Hiring Party Obligations and Freelancer Remedies
Mandatory Written Agreement: For arrangements with a value of $800 or more, the Act requires a written contract containing the parties’ names and addresses; an itemization and value of the services contracted for; the rate and method of compensation; and the payment date or a mechanism to determine such date. A party in violation of only this requirement faces damages of $250, only if the freelancer requested a written contract prior to commencement of services. A party in violation of this requirement and another section of the Act faces damages in the amount of the value of the contract, plus the damages specified in the other section(s) violated.

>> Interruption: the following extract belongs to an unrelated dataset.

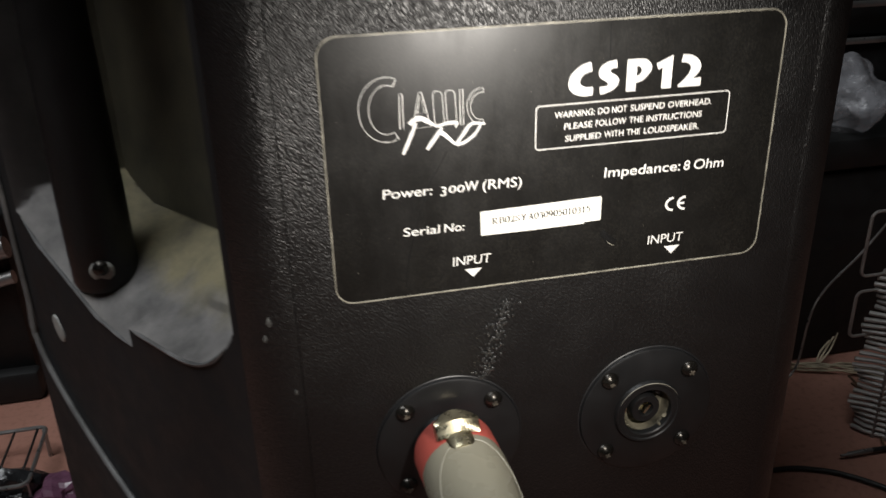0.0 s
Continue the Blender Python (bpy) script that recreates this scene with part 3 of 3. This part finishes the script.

Timely Payment: The hiring party must pay the freelancer on or before the agreed-upon payment date. If the contract does not contain a payment date or a mechanism for determining such date, the hiring party must pay within 30 days of completion of services. Further, once the freelancer commences services, the hiring party cannot require the freelancer to accept less compensation as a condition of timely payment. The Act provides for double damages and injunctive relief for violation of this provision.
Anti-Retaliation: A hiring party is prohibited from threatening, intimidating, disciplining, harassing, denying work to, discriminating against a freelancer, or taking action that penalizes or is likely to deter a freelancer from exercising the rights provided by the Act. The Act provides for damages in the amount of the value of the contract for each instance of retaliation.
An aggrieved freelancer may file an administrative complaint or a private lawsuit against the hiring party and, if successful, is entitled to attorney’s fees. Moreover, the City may seek up to $25,000 in civil penalties against a party engaged in a pattern of violations.